-- START OF LISTED ENTRIES --

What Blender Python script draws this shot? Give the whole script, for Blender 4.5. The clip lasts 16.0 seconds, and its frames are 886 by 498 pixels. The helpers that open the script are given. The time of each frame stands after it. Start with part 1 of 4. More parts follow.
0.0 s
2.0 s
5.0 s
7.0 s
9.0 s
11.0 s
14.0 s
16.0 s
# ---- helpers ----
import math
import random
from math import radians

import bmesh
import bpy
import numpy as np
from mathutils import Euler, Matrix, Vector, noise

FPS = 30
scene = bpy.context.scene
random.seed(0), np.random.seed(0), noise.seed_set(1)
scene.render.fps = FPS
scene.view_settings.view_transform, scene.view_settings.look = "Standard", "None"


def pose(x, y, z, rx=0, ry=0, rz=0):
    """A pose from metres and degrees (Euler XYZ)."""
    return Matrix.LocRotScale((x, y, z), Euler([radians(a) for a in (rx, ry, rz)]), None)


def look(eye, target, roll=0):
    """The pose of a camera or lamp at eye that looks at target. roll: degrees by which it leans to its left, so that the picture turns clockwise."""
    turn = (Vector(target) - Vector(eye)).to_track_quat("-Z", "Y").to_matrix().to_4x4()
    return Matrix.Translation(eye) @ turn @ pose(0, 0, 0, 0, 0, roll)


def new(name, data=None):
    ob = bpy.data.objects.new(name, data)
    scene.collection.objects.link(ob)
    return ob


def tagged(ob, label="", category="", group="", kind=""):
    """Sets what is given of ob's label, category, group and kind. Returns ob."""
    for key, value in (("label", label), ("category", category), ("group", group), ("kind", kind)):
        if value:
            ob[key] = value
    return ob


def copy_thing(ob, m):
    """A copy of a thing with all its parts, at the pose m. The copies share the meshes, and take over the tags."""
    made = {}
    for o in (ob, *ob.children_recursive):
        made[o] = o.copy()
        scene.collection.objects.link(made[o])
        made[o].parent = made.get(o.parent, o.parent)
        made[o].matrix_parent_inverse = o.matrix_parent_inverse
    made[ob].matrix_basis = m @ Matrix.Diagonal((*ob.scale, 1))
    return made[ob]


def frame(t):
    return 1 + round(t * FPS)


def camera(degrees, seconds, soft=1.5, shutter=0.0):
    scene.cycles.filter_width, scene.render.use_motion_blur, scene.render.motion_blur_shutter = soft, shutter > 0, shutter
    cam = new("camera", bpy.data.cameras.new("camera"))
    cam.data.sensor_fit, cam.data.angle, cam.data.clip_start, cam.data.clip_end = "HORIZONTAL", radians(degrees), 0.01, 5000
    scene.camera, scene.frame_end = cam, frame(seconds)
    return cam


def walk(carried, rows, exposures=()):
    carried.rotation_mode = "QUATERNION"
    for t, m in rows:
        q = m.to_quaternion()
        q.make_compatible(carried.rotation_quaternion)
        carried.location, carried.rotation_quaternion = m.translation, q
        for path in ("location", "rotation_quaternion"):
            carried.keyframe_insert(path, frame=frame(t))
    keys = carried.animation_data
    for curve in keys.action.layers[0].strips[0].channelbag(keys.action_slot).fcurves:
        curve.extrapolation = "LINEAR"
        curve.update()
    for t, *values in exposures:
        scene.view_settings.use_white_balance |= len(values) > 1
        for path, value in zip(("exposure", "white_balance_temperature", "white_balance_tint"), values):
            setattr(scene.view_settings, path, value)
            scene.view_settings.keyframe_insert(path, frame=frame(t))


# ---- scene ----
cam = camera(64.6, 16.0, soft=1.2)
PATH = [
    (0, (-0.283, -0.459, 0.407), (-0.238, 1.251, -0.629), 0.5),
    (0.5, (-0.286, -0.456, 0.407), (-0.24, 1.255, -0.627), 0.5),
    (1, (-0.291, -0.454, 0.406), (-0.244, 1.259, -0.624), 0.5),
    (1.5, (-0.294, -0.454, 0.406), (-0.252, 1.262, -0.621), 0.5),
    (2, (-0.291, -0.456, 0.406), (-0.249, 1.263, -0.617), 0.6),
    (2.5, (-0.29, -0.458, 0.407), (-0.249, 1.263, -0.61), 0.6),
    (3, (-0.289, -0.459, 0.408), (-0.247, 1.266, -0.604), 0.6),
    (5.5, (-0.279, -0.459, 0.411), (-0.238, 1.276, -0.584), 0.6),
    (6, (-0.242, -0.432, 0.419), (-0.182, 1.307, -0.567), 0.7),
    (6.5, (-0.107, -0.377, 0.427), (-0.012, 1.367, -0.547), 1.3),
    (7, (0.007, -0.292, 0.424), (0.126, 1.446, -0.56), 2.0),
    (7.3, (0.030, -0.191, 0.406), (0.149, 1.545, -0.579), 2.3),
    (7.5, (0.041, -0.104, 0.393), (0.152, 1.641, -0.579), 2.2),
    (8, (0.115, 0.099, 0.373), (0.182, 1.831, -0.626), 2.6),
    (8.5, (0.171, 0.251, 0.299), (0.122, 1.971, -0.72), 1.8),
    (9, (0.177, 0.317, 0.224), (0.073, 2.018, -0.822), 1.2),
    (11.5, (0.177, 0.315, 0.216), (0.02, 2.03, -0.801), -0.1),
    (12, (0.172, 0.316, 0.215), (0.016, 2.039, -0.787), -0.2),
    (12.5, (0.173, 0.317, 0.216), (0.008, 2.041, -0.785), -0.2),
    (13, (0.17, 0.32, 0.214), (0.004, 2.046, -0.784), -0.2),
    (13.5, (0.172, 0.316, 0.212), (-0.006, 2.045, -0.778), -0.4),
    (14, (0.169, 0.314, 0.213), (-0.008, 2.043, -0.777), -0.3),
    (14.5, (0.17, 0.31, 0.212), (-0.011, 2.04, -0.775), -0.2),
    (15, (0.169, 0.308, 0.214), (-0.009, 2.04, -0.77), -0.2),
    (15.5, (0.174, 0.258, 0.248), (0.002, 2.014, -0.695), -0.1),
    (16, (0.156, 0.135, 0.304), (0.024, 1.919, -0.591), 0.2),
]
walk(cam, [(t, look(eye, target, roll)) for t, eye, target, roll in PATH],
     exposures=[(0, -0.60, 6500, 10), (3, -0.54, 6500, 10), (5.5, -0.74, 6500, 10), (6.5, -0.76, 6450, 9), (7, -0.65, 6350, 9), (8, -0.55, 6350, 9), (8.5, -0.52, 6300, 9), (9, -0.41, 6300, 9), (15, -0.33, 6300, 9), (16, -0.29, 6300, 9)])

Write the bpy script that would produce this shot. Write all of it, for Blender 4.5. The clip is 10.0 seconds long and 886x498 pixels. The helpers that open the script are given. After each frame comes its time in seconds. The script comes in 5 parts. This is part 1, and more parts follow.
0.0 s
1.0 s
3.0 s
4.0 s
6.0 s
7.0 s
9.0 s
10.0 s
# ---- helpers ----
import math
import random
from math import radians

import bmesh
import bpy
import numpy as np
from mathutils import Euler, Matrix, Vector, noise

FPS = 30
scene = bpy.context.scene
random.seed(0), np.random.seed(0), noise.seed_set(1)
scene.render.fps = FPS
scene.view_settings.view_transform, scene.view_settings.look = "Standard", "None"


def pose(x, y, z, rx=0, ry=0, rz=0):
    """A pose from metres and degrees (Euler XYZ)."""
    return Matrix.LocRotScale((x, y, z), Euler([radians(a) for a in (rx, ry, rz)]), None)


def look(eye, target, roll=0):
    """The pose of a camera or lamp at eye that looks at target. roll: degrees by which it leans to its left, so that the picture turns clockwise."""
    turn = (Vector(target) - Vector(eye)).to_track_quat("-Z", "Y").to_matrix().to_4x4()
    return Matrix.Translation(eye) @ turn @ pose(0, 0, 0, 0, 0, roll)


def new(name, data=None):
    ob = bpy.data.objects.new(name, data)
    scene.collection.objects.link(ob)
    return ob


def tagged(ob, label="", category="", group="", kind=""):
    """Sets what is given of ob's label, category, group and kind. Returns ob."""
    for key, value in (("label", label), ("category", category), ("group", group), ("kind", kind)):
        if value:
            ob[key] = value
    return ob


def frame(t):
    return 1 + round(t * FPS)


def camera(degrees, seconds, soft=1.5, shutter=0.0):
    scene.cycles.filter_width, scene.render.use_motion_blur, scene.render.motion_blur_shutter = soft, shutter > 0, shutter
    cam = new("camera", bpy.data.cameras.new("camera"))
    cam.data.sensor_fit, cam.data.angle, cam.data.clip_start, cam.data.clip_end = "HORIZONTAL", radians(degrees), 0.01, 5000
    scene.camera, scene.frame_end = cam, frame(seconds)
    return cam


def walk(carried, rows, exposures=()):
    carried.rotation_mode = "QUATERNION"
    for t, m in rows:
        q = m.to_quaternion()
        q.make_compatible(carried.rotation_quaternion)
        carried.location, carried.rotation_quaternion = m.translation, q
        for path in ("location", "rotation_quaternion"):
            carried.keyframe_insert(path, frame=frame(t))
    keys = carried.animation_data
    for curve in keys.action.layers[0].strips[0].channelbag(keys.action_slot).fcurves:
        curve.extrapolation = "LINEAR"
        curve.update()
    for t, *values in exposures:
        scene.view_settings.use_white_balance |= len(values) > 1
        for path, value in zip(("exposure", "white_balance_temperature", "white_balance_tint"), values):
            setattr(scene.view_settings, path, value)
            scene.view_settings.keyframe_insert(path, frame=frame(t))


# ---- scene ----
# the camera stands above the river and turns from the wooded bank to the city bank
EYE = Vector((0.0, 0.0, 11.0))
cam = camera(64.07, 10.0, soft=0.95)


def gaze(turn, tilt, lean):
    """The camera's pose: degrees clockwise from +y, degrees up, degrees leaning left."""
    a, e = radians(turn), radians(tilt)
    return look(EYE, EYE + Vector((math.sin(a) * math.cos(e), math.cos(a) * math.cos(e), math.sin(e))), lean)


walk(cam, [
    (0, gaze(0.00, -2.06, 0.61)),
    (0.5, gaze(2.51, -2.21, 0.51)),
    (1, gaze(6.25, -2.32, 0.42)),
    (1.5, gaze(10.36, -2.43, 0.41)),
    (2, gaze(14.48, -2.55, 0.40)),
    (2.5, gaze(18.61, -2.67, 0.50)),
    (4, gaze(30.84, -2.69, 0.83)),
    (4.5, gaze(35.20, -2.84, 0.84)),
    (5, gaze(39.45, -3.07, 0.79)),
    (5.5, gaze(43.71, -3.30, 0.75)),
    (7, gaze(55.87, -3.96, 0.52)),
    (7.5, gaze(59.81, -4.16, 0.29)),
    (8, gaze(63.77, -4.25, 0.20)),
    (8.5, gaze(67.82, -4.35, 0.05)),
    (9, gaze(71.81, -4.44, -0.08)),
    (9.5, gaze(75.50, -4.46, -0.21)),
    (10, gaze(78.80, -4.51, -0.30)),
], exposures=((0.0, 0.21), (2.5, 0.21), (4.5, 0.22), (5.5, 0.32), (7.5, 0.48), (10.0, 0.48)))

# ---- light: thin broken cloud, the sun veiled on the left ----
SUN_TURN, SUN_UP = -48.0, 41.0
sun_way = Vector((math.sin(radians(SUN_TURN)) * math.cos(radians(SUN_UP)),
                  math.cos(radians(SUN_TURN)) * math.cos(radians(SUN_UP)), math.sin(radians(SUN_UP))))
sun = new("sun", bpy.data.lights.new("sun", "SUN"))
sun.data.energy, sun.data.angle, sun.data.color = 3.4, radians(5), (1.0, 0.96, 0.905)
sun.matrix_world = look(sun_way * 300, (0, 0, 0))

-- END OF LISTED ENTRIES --

- **INSTRUCTIONS TO FOLLOW**: Copy all lines from the material that hold "each".

- **CORRECT OUTPUT**:
What Blender Python script draws this shot? Give the whole script, for Blender 4.5. The clip lasts 16.0 seconds, and its frames are 886 by 498 pixels. The helpers that open the script are given. The time of each frame stands after it. Start with part 1 of 4. More parts follow.
Write the bpy script that would produce this shot. Write all of it, for Blender 4.5. The clip is 10.0 seconds long and 886x498 pixels. The helpers that open the script are given. After each frame comes its time in seconds. The script comes in 5 parts. This is part 1, and more parts follow.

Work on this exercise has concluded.